* **Given information**:
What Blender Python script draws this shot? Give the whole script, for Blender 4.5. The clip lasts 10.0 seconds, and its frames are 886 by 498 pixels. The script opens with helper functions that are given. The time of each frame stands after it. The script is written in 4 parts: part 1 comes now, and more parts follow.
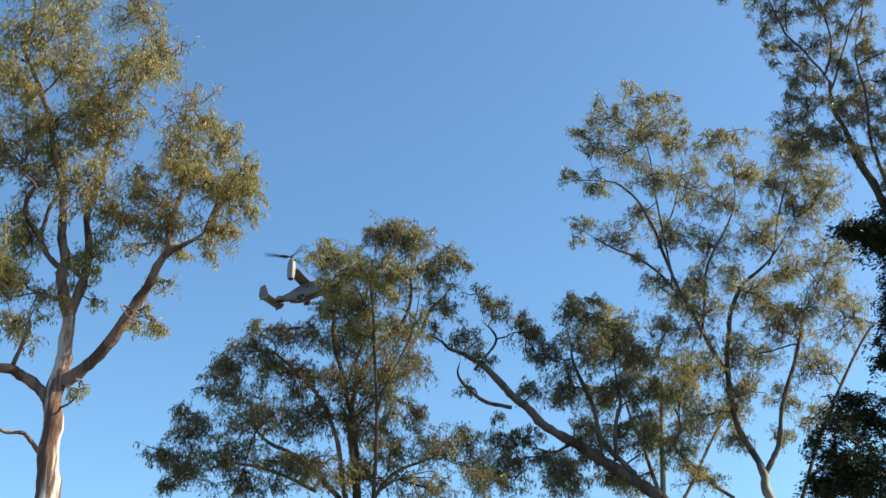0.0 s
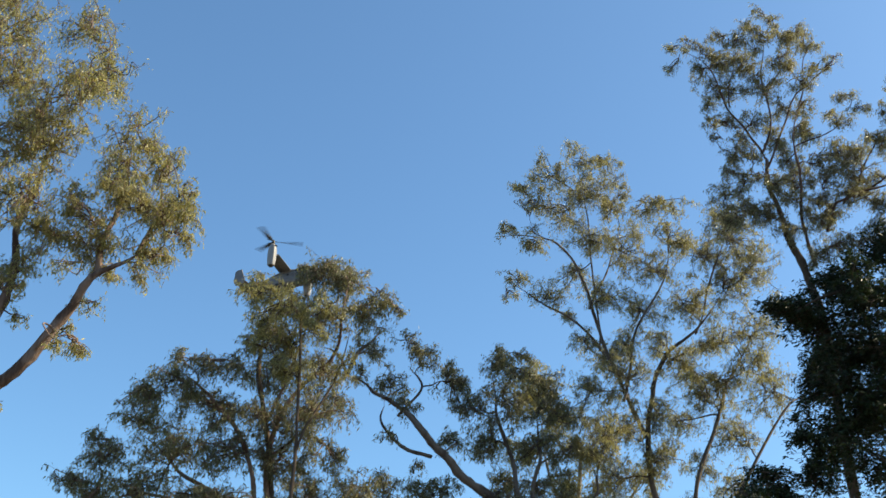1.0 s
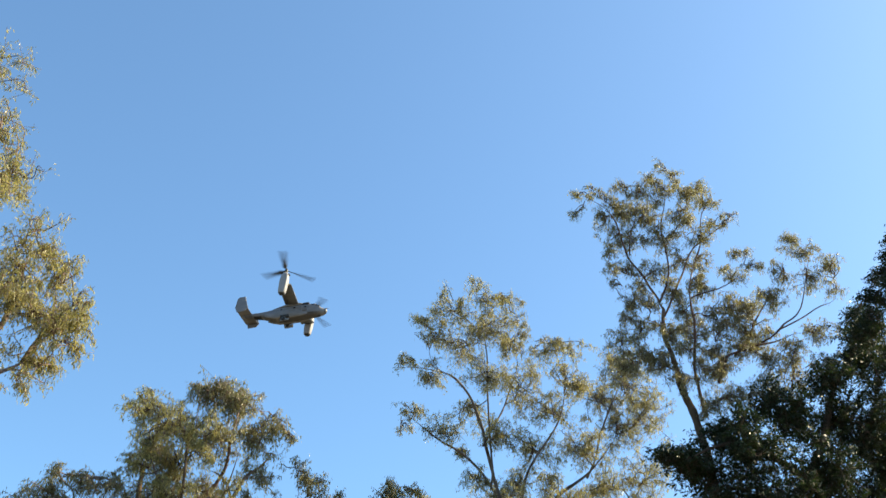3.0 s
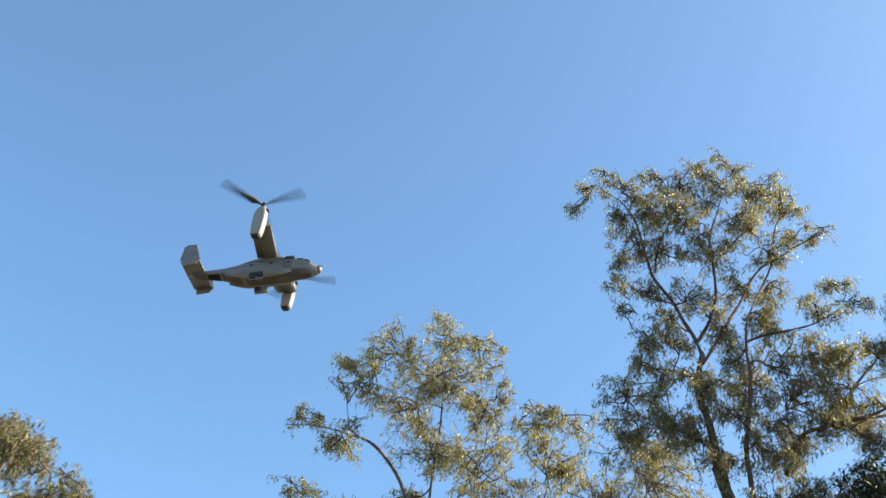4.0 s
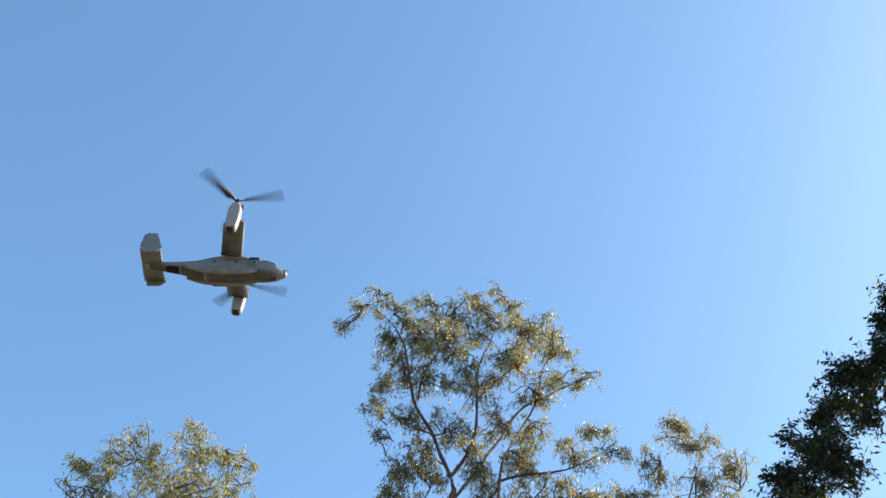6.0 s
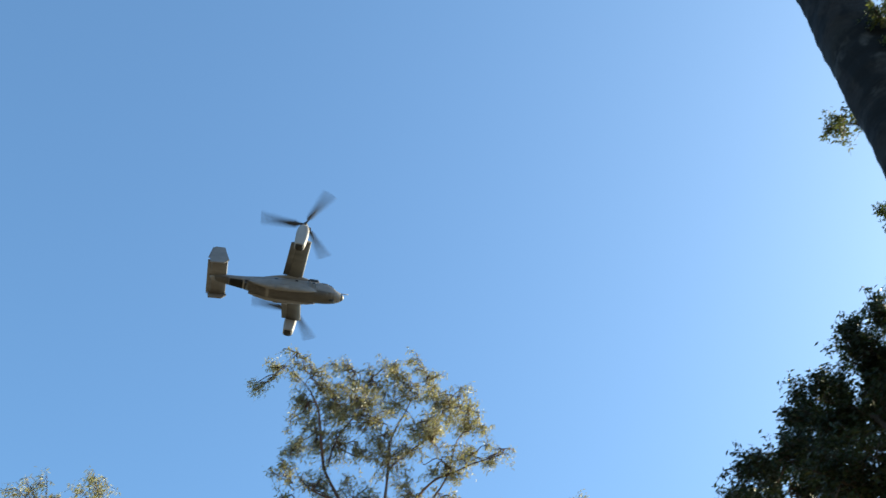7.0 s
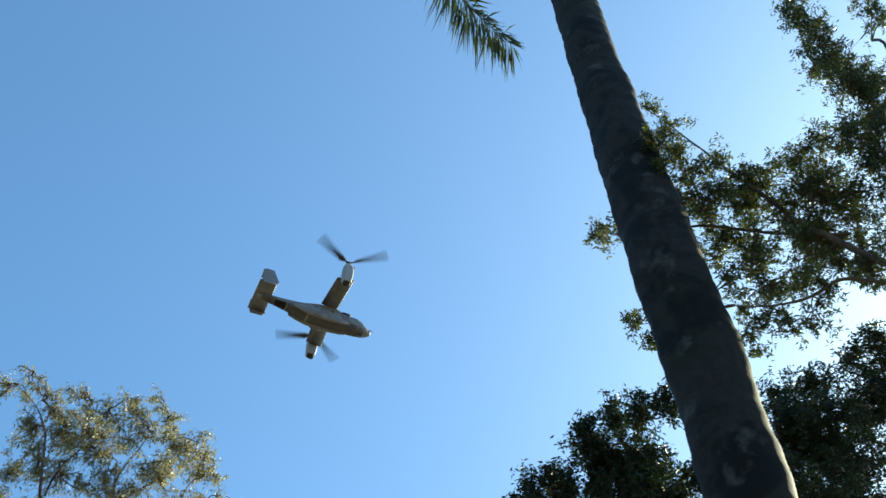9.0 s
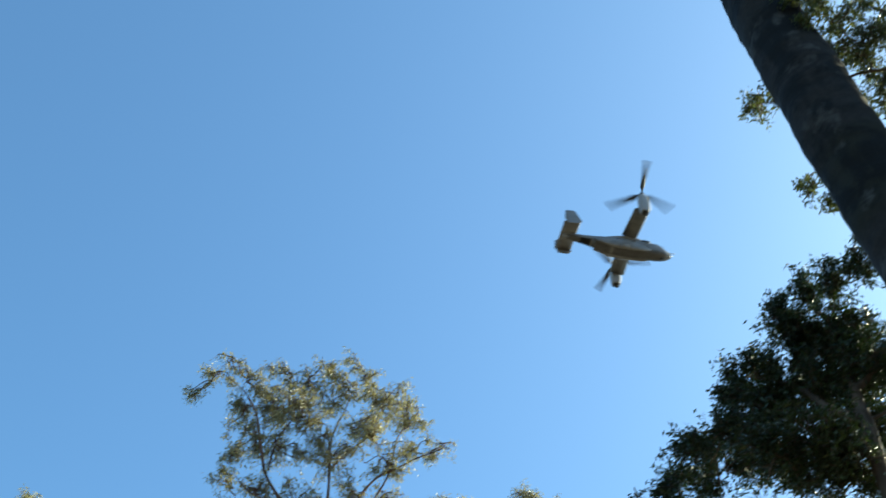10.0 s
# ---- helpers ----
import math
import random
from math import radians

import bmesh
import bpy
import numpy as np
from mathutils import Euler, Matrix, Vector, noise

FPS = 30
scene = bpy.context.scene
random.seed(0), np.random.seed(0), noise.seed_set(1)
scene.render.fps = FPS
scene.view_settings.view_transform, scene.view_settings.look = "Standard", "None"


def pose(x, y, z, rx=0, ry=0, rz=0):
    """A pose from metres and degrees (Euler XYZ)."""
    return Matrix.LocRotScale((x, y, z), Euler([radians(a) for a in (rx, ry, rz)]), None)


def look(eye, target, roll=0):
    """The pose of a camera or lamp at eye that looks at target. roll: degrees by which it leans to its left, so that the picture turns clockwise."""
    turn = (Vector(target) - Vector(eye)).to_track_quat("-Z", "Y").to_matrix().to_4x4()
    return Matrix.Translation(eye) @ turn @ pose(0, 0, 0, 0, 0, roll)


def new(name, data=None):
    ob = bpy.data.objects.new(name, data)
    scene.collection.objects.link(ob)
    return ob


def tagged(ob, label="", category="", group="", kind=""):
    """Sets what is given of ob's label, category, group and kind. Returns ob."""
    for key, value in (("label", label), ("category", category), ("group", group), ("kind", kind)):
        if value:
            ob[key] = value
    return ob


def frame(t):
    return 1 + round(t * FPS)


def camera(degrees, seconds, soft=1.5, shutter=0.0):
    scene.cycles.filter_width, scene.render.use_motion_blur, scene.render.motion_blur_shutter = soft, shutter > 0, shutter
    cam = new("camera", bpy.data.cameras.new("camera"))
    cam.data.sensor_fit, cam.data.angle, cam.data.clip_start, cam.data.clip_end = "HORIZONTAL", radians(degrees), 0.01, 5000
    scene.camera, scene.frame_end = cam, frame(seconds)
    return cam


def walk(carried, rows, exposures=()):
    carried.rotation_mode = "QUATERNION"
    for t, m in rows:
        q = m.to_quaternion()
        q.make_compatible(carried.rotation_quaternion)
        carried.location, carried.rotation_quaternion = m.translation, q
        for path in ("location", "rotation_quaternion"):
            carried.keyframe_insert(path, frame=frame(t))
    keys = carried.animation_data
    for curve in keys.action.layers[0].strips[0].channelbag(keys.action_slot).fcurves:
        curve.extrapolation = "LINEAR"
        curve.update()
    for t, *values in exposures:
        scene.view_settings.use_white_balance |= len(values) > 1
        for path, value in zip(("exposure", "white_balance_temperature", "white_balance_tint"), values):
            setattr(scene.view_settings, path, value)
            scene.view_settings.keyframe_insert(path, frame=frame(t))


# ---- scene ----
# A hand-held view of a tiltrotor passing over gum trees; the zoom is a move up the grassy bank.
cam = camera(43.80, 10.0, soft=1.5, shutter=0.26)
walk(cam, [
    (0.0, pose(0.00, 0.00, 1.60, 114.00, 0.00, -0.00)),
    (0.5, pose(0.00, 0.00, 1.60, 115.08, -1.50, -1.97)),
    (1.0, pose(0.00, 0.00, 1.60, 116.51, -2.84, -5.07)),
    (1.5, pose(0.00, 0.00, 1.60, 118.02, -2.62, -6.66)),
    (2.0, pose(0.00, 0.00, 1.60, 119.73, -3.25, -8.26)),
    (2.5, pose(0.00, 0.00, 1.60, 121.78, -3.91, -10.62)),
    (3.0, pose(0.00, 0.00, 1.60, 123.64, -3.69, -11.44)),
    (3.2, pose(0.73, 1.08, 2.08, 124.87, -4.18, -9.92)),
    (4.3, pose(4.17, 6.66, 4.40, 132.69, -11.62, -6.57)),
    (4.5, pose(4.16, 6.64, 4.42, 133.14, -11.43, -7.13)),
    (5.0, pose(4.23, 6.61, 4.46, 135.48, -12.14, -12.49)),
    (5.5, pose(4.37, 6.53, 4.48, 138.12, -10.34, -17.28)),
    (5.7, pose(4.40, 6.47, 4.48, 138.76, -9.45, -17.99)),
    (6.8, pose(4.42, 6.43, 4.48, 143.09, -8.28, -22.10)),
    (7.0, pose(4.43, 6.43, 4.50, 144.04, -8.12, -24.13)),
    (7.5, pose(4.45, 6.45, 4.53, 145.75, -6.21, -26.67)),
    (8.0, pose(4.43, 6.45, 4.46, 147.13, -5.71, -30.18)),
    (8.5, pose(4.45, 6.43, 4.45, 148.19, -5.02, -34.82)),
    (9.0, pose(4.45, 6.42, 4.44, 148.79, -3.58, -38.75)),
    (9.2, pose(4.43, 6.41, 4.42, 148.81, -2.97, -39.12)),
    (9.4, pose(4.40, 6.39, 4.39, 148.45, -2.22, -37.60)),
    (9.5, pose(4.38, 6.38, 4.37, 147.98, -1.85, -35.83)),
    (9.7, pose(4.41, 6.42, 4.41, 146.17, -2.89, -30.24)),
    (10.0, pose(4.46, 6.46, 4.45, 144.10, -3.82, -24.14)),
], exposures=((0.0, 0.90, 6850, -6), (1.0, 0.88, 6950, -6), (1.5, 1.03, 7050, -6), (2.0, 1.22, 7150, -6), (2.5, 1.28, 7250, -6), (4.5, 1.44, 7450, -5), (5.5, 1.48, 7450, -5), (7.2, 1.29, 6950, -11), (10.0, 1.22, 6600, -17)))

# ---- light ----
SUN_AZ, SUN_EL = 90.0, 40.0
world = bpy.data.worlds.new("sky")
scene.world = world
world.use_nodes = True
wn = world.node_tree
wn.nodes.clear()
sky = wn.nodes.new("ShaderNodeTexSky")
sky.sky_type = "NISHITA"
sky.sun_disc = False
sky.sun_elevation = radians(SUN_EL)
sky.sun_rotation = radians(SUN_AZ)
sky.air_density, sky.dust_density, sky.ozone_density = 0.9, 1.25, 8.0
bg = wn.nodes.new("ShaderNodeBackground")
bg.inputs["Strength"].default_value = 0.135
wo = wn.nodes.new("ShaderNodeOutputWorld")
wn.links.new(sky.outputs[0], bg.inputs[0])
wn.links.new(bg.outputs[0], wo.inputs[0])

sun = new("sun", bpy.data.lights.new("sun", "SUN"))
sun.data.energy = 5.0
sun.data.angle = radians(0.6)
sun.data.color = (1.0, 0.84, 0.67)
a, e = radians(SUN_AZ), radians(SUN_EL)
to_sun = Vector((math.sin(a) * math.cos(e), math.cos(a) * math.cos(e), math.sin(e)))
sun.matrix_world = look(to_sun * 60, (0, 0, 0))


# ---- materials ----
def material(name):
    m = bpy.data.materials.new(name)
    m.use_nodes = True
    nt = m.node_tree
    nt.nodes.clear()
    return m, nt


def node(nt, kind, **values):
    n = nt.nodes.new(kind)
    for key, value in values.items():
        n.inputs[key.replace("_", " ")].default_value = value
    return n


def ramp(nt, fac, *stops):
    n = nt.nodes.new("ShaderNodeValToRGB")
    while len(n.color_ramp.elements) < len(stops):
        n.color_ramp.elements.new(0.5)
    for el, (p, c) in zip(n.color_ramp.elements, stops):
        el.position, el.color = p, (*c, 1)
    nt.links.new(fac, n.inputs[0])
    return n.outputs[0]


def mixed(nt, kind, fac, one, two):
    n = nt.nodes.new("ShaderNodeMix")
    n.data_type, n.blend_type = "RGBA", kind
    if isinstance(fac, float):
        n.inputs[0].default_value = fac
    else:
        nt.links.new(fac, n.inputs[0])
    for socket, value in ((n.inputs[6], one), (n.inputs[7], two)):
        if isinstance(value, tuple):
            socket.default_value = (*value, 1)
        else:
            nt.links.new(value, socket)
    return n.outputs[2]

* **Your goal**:
Say how many lines contain "label", and give nothing but that number.

* **Answer to this problem**:
3